Mogelpackung „Zivilgesellschaft"? In der Diskussion mit dem Publikum kristallisierten sich die Schwerpunkte Zivilgesellschaft, EU-Verfassung, Lateinamerika und sozialer Ausgleich heraus. Hinter ersterem Begriff verberge sich die Privatisierung sozialer Risiken, betonte Felber, während den NGOs vom Staat, der sich aus seinen Kernaufgaben verabschieden will, die „Schmutzarbeit" hinterlassen werde. Auf der EU-Ebene sei die mangelnde Mitsprache der Regionen, etwa in Bezug auf die Gentechnik, problematisch, weil der Subsidiaritätsgedanke damit entwertet sei, kritisierte Friesner.
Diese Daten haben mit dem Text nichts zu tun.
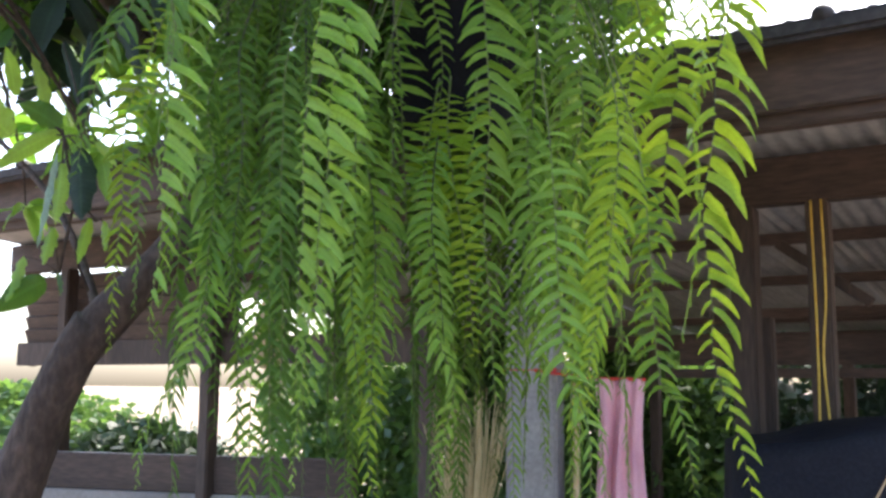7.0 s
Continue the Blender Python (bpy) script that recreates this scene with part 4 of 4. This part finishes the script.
hero((-0.08, 1.42, 2.40), (-0.12, 1.26, 2.10), (-0.12, 1.20, 1.90), (-0.08, 1.18, 1.74), (-0.07, 1.17, 1.62), (-0.07, 1.17, 1.46), (-0.06, 1.17, 1.31), size=0.075, gap=0.025, slim=0.24, droop=1.1, bare=0.4, seed=37, toward=0.8)
hero((0.20, 1.45, 2.44), (0.40, 1.20, 1.95), (0.40, 1.10, 1.58), (0.39, 1.08, 1.49), (0.37, 1.07, 1.41), (0.35, 1.06, 1.31), material=FERN_YOUNG_LIT, size=0.075, gap=0.026, droop=0.9, bare=0.5, seed=55, lean=0.8, toward=0.85)
hero((0.16, 1.45, 2.44), (0.28, 1.15, 1.85), (0.32, 1.05, 1.40), (0.35, 1.03, 1.32), (0.37, 1.02, 1.25), (0.37, 1.02, 1.16), material=FERN_FRESH, size=0.080, gap=0.028, droop=0.7, bare=0.5, seed=53, lean=0.6, toward=0.9, stalk=STALK)
hero((0.24, 1.45, 2.44), (0.44, 1.20, 1.85), (0.48, 1.15, 1.38), (0.51, 1.15, 1.32), (0.53, 1.15, 1.24), (0.54, 1.15, 1.15), material=FERN, size=0.066, gap=0.024, droop=0.8, bare=0.55, seed=56, lean=0.7, toward=0.85)
hero((-0.20, 1.45, 2.46), (-0.40, 1.20, 1.90), (-0.44, 1.10, 1.42), (-0.49, 1.10, 1.33), (-0.55, 1.10, 1.24), (-0.56, 1.10, 1.14), material=FERN_FRESH, size=0.070, gap=0.024, droop=0.9, bare=0.5, seed=49, lean=0.8, toward=0.85)
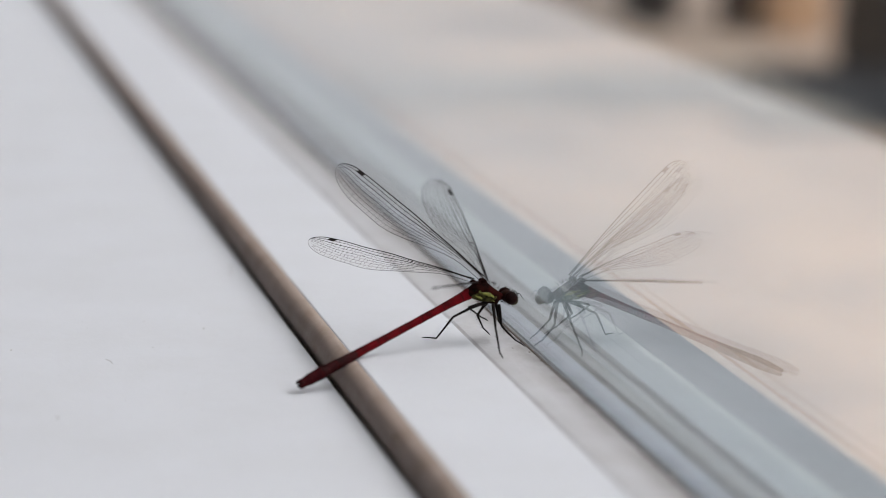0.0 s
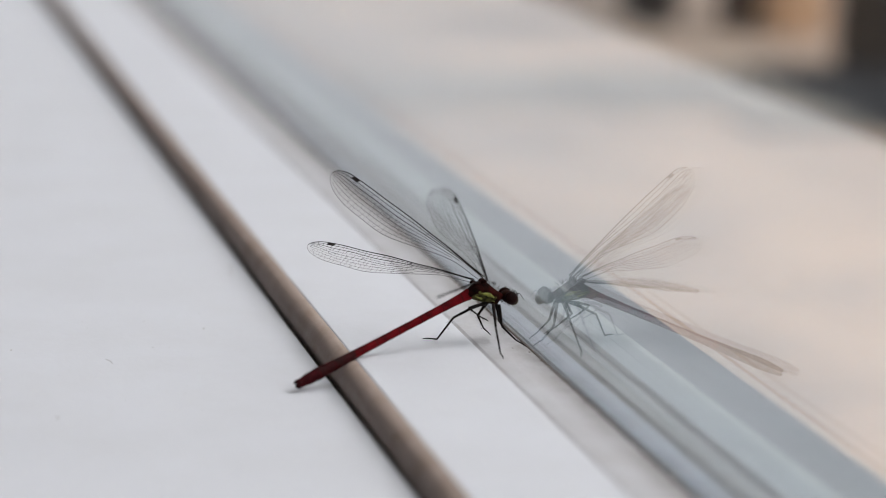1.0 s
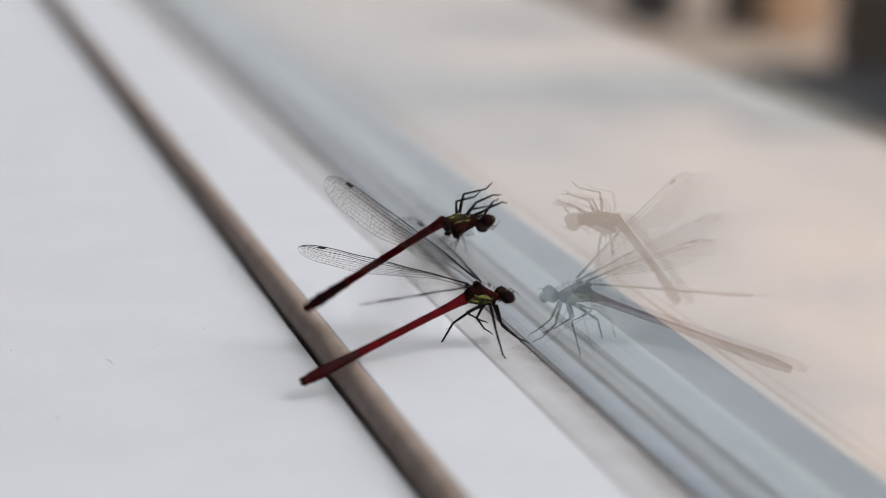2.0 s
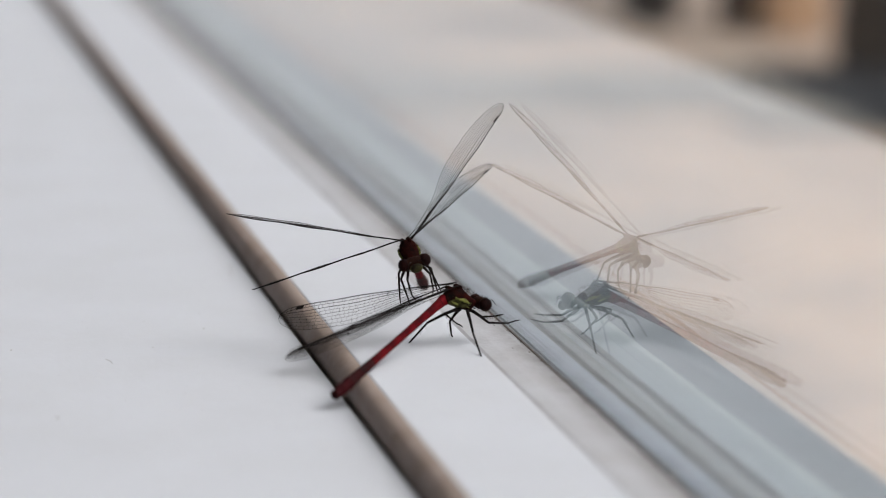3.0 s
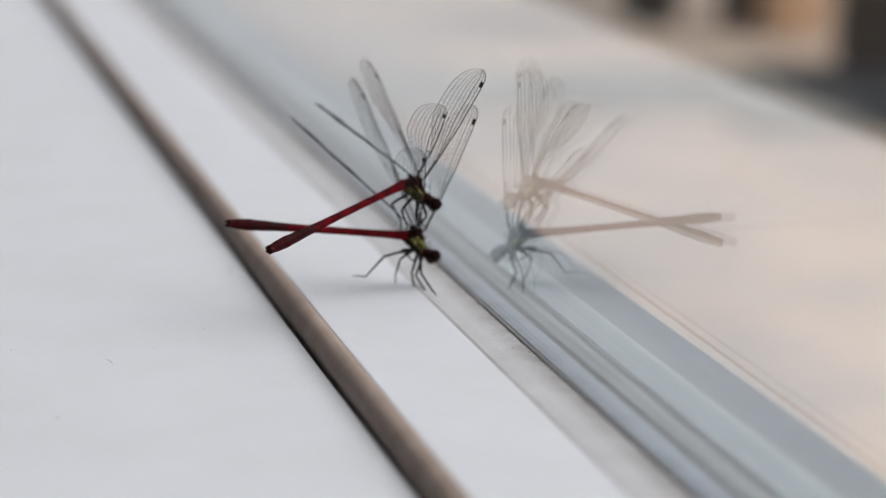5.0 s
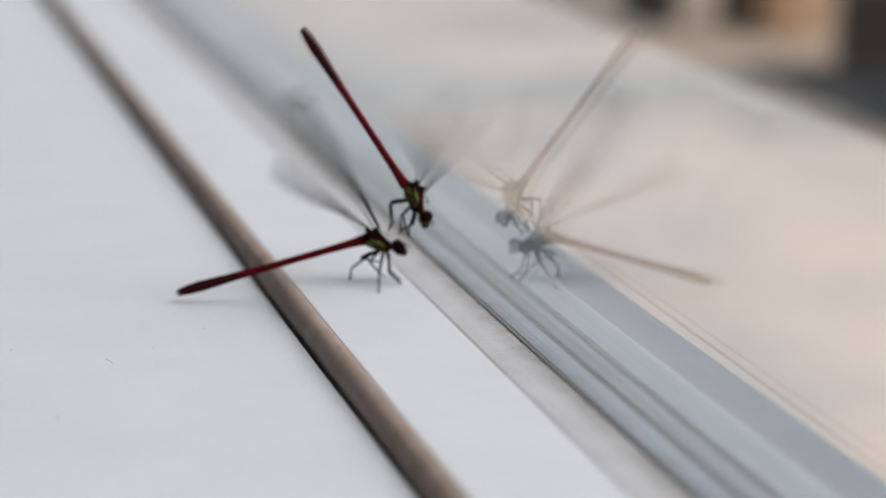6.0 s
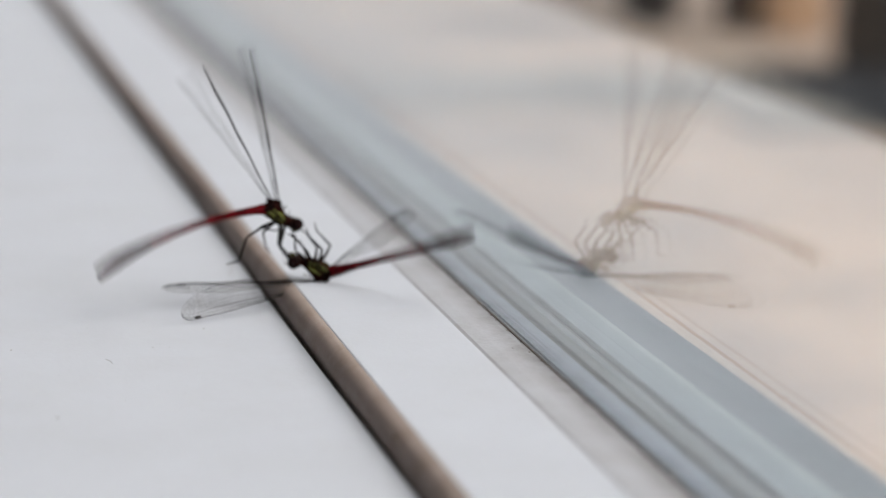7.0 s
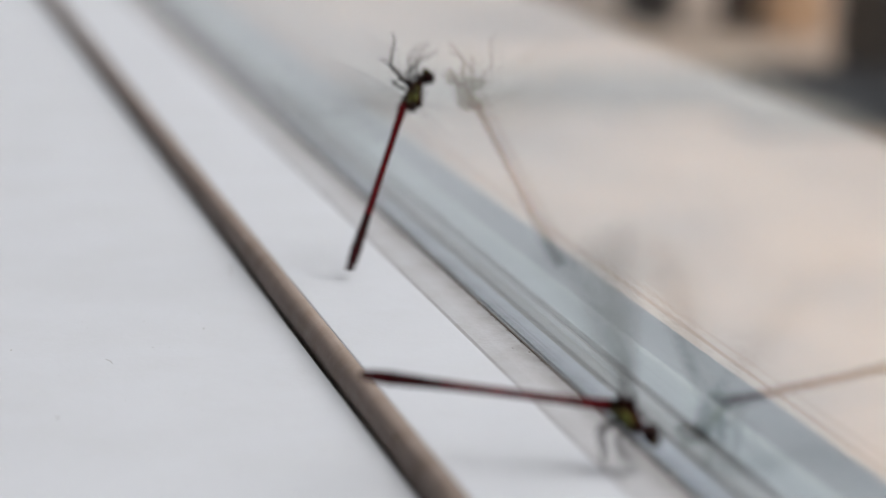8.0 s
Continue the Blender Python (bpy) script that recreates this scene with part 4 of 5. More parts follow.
    beat(WALKER, 6.96667, 44, 31, 45, 40, 78, 65, 21, 32, 27, 17, 84, 255)
    beat(WALKER, 7.03333, 62, 37, 45, 58, 85, 65, 39, 38, 27, 35, 90, 255)
    beat(WALKER, 7.06667, 43, 45, 26, 55, 54, 33, 18, 29, 13, 22, 71, -48)
    beat(WALKER, 7.1, 24, 44, 0, 39, 45, 0, -3, 22, 0, 13, 51, 0)
    beat(WALKER, 7.16667, 35, 59, -1, 27, -6, -31, 4, 44, -1, 13, 51, 0)
    beat(WALKER, 7.2, 38, 69, 0, 8, -18, -53, 7, 55, 0, 13, 51, 0)
    beat(WALKER, 7.26667, 58, 12, 0, 58, 12, 0, 54, 25, 0, 54, 25, 0)
    beat(WALKER, 7.3, 17, 9, 1, 17, 9, -1, 13, 19, 2, 13, 19, -2)
    beat(WALKER, 7.33333, -24, 12, 0, -24, 12, 0, -28, 25, 0, -28, 25, 0)
    beat(WALKER, 7.36667, -2, 10, 0, -2, 10, -0, 28, 16, 5, 14, 36, 8)
    beat(WALKER, 7.4, 20, 10, 0, 20, 10, 0, 82, 56, 0, 39, 76, 0)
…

In Venezuela haben die staatlichen Erdöleinnahmen eine besondere Situation geschaffen räumte Daniljuk ein, aber auch dort sei der Widerstand von Seiten der Kapitalinteressen erheblich. Brand konstatierte, dass es auf EU-Ebene zur Kontrolle der Kommission bis heute keine echte Repräsentation gäbe. Die Rolle des Nationalstaats habe daher noch nicht ausgedient. Die „neoliberale Wand" werde nicht nur durch die Medien konstruiert, so Friesner, die zunehmende Passivität der Gewerkschaften (angefangen von der Zustimmung zu GATT und WTO 1994) verhindere eine weitere Humanisierung der Arbeitswelt. Die Mitbestimmung werde abgebaut, wie sich an Konzernen wie MAGNA zeige, wo es keinen Betriebsrat gibt.
Renaissance der Demokratie von unten. Christian Stenner warf die Frage auf, ob sich die Demokratie an der Peripherie lebendiger halte als in den Zentren. McKinney verwies auf die erfolgreiche Civil-Rights-Bewegung in den USA der 60er Jahre, die viele Interessen gebündelt hat, woran auch heute angeknüpft werden könne. Felber bekräftigte seine Kritik am EU-Vertrag: Wettbewerb als Prinzip ist der falsche Weg – die unteren Ebenen fordern ihren Handlungsspielraum zurück, weil sie durch die Globalisierung verloren haben. Daher müsse eine Gewaltentrennung in der EU durchgesetzt werden, die ein vollwertiges Parlament voraussetze, was im Reformvertrag nicht vorgesehen sei. Brand sieht in dem Aufbruch der Demokratie in Südamerika ein ermutigendes Signal für das „müde" Europa. Die Maschinerie des Kapitalismus sei krisenanfällig, das ergebe auch Chancen – nicht zuletzt durch die Pluralität der „Unity" – die „imperialen" Arbeitsverhältnisse zu beenden. Für Friesner ist intensives Nachdenken Voraussetzung zur Änderung unseres Lebensstils. „Die Renaissance der Demokratie kann nur aus der lokalen, außerparlamentarischen Organisation der Menschen angesichts konkreter Probleme stattfinden", gab Daniljuk zu bedenken. Zivilcourage ist der einzige Weg, Entdemokratisierung zu stoppen, darüber war sich das Panel als Resümee einig.